(EXERCISE DIRECTIONS) Return only the lines from the top of the material through the line marked by "turn = (Vector(target)", unaltered.

(SOURCE MATERIAL)
────────────────

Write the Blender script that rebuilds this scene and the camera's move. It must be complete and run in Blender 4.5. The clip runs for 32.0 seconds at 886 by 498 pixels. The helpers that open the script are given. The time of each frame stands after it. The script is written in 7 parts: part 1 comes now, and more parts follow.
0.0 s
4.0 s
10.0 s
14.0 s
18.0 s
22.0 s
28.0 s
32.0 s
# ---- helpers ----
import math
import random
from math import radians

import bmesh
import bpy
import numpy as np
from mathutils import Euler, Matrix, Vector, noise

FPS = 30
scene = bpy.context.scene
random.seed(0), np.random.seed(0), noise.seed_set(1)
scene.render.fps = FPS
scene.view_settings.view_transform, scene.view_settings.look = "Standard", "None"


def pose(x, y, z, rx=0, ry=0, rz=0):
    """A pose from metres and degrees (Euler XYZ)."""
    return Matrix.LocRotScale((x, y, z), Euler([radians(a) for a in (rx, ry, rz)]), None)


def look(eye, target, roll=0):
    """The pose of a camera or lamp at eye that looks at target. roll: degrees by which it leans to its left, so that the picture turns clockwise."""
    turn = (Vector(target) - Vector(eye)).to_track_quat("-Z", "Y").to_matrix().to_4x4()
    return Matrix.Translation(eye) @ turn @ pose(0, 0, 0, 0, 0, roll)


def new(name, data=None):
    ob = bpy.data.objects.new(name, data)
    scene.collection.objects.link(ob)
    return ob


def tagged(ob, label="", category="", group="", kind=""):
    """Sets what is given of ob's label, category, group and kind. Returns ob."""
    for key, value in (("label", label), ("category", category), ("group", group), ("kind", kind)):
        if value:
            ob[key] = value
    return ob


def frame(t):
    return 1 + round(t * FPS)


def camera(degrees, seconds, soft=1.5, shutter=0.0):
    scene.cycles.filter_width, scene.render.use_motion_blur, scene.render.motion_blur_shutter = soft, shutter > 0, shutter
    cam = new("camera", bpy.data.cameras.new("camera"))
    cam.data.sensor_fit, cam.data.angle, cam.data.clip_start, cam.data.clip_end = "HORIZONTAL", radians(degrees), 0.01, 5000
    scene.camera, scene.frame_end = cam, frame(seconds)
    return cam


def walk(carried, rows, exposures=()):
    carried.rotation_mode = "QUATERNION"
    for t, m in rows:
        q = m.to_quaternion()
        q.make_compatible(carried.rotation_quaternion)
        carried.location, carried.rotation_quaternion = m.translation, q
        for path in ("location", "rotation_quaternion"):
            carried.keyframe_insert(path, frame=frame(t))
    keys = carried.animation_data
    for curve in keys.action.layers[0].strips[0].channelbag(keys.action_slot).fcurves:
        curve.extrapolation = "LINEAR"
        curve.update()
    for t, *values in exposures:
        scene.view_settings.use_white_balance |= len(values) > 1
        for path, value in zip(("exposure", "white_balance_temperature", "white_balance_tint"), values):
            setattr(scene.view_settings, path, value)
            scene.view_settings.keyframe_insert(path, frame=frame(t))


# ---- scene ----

────────────────

(THE RESULT)
Write the Blender script that rebuilds this scene and the camera's move. It must be complete and run in Blender 4.5. The clip runs for 32.0 seconds at 886 by 498 pixels. The helpers that open the script are given. The time of each frame stands after it. The script is written in 7 parts: part 1 comes now, and more parts follow.
0.0 s
4.0 s
10.0 s
14.0 s
18.0 s
22.0 s
28.0 s
32.0 s
# ---- helpers ----
import math
import random
from math import radians

import bmesh
import bpy
import numpy as np
from mathutils import Euler, Matrix, Vector, noise

FPS = 30
scene = bpy.context.scene
random.seed(0), np.random.seed(0), noise.seed_set(1)
scene.render.fps = FPS
scene.view_settings.view_transform, scene.view_settings.look = "Standard", "None"


def pose(x, y, z, rx=0, ry=0, rz=0):
    """A pose from metres and degrees (Euler XYZ)."""
    return Matrix.LocRotScale((x, y, z), Euler([radians(a) for a in (rx, ry, rz)]), None)


def look(eye, target, roll=0):
    """The pose of a camera or lamp at eye that looks at target. roll: degrees by which it leans to its left, so that the picture turns clockwise."""
    turn = (Vector(target) - Vector(eye)).to_track_quat("-Z", "Y").to_matrix().to_4x4()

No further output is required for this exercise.